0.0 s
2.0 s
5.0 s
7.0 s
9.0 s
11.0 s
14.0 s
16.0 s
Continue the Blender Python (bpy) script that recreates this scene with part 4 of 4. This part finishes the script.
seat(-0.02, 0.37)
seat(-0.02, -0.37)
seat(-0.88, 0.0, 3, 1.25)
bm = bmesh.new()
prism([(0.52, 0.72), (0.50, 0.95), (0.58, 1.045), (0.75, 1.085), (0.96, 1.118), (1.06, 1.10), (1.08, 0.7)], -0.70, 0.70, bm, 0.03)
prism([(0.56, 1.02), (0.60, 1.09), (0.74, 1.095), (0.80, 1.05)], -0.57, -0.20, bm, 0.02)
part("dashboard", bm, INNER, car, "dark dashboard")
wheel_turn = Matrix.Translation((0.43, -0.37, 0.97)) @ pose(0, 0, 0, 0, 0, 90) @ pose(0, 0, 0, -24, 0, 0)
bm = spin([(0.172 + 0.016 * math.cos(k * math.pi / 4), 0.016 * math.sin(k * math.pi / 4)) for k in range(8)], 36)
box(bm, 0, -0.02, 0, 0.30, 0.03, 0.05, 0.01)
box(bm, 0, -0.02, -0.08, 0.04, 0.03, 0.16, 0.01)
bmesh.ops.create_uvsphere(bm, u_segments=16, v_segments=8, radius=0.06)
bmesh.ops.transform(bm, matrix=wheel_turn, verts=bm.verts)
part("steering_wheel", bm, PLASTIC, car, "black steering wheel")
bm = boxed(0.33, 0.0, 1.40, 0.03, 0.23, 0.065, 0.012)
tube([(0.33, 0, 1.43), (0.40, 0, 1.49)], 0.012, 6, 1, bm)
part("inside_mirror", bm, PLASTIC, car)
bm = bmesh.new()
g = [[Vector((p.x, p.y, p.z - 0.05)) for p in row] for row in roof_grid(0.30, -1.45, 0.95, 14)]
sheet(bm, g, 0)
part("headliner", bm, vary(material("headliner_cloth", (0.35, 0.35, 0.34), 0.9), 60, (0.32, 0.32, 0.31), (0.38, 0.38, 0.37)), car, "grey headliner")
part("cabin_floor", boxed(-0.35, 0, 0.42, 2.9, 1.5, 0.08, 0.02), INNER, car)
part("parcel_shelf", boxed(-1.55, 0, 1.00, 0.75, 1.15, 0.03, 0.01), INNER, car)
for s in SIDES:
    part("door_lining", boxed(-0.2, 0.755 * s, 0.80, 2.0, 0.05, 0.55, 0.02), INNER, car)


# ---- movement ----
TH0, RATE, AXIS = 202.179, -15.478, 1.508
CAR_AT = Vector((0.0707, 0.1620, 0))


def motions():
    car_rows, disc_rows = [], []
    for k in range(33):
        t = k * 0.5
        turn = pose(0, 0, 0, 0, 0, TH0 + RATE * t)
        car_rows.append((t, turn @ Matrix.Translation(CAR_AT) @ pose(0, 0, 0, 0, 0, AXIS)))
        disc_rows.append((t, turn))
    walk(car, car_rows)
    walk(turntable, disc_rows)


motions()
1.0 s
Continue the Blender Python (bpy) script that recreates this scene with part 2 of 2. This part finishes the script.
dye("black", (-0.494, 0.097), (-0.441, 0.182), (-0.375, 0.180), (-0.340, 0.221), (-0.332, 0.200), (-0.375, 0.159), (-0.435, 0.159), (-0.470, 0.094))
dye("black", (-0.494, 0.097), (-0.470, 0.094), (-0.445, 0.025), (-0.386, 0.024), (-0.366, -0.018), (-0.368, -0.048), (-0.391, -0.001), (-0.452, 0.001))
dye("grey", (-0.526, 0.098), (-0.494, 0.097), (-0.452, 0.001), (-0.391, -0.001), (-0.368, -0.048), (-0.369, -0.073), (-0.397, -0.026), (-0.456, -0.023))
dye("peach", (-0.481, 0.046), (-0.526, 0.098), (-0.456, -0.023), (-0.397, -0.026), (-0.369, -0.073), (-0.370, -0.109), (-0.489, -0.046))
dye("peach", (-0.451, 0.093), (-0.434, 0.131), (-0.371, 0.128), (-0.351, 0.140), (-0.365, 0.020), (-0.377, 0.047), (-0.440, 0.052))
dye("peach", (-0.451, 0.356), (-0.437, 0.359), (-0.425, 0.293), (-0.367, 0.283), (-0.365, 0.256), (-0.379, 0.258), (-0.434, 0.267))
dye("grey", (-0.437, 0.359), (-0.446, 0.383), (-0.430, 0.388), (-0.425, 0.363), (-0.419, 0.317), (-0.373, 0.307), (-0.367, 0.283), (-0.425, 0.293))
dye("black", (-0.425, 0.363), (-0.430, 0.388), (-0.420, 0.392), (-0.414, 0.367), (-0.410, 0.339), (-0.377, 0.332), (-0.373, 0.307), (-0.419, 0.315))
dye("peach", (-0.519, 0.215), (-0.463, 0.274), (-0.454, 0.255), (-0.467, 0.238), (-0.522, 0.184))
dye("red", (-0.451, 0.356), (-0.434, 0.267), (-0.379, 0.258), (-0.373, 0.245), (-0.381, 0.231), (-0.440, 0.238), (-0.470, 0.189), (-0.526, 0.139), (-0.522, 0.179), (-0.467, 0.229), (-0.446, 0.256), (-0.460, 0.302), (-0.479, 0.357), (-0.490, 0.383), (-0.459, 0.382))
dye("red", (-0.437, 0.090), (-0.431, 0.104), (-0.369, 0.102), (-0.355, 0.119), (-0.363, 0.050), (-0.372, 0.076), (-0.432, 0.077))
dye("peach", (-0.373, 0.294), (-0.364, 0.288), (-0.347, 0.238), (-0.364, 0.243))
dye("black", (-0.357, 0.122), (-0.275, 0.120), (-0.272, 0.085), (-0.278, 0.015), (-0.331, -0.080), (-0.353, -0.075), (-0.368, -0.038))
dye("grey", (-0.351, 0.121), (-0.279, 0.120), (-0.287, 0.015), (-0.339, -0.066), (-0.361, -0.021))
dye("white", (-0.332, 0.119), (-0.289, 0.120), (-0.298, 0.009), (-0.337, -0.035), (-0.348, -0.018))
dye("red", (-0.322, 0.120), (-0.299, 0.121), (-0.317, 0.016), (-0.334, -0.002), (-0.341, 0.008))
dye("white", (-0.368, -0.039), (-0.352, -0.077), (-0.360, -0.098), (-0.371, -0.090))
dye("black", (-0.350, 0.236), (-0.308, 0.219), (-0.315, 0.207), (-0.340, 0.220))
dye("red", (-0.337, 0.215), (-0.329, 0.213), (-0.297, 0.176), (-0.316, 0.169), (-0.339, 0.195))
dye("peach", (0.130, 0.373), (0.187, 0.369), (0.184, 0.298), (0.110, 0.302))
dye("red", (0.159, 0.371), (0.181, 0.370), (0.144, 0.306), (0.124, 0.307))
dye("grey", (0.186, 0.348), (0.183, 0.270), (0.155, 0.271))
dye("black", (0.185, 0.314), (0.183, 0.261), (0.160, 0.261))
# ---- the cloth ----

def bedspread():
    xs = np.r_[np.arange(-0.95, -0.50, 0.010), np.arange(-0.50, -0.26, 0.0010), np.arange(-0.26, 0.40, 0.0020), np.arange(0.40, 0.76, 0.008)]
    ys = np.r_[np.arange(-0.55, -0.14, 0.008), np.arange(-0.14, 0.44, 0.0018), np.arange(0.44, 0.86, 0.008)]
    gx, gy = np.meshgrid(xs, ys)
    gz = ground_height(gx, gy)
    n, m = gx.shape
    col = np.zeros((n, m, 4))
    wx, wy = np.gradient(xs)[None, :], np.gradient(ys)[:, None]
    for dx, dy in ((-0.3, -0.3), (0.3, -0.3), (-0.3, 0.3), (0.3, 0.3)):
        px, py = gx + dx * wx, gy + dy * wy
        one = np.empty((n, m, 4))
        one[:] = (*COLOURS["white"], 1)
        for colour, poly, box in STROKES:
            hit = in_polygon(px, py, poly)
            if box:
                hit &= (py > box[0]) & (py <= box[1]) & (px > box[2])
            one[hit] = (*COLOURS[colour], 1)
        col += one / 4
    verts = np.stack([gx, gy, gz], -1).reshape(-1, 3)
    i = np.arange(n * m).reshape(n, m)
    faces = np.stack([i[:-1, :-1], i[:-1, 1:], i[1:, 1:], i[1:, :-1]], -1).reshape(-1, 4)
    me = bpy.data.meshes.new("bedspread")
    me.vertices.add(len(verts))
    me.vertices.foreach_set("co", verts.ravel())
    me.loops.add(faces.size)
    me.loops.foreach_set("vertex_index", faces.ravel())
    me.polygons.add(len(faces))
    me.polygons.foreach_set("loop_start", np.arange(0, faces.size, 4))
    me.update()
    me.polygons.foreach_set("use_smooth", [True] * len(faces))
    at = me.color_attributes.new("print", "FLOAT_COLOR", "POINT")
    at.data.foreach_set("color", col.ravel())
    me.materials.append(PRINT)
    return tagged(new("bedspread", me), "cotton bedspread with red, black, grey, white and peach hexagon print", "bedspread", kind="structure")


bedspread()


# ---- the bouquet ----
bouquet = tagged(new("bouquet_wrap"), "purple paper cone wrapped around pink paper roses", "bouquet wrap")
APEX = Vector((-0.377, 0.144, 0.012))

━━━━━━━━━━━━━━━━

Aim:
Starting with the first line of the records, repeat every line up to and including the one containing "CAR_AT = Vector((0.0707, 0.1620, 0))", and nothing else.

Answer for this exercise:
0.0 s
2.0 s
5.0 s
7.0 s
9.0 s
11.0 s
14.0 s
16.0 s
Continue the Blender Python (bpy) script that recreates this scene with part 4 of 4. This part finishes the script.
seat(-0.02, 0.37)
seat(-0.02, -0.37)
seat(-0.88, 0.0, 3, 1.25)
bm = bmesh.new()
prism([(0.52, 0.72), (0.50, 0.95), (0.58, 1.045), (0.75, 1.085), (0.96, 1.118), (1.06, 1.10), (1.08, 0.7)], -0.70, 0.70, bm, 0.03)
prism([(0.56, 1.02), (0.60, 1.09), (0.74, 1.095), (0.80, 1.05)], -0.57, -0.20, bm, 0.02)
part("dashboard", bm, INNER, car, "dark dashboard")
wheel_turn = Matrix.Translation((0.43, -0.37, 0.97)) @ pose(0, 0, 0, 0, 0, 90) @ pose(0, 0, 0, -24, 0, 0)
bm = spin([(0.172 + 0.016 * math.cos(k * math.pi / 4), 0.016 * math.sin(k * math.pi / 4)) for k in range(8)], 36)
box(bm, 0, -0.02, 0, 0.30, 0.03, 0.05, 0.01)
box(bm, 0, -0.02, -0.08, 0.04, 0.03, 0.16, 0.01)
bmesh.ops.create_uvsphere(bm, u_segments=16, v_segments=8, radius=0.06)
bmesh.ops.transform(bm, matrix=wheel_turn, verts=bm.verts)
part("steering_wheel", bm, PLASTIC, car, "black steering wheel")
bm = boxed(0.33, 0.0, 1.40, 0.03, 0.23, 0.065, 0.012)
tube([(0.33, 0, 1.43), (0.40, 0, 1.49)], 0.012, 6, 1, bm)
part("inside_mirror", bm, PLASTIC, car)
bm = bmesh.new()
g = [[Vector((p.x, p.y, p.z - 0.05)) for p in row] for row in roof_grid(0.30, -1.45, 0.95, 14)]
sheet(bm, g, 0)
part("headliner", bm, vary(material("headliner_cloth", (0.35, 0.35, 0.34), 0.9), 60, (0.32, 0.32, 0.31), (0.38, 0.38, 0.37)), car, "grey headliner")
part("cabin_floor", boxed(-0.35, 0, 0.42, 2.9, 1.5, 0.08, 0.02), INNER, car)
part("parcel_shelf", boxed(-1.55, 0, 1.00, 0.75, 1.15, 0.03, 0.01), INNER, car)
for s in SIDES:
    part("door_lining", boxed(-0.2, 0.755 * s, 0.80, 2.0, 0.05, 0.55, 0.02), INNER, car)


# ---- movement ----
TH0, RATE, AXIS = 202.179, -15.478, 1.508
CAR_AT = Vector((0.0707, 0.1620, 0))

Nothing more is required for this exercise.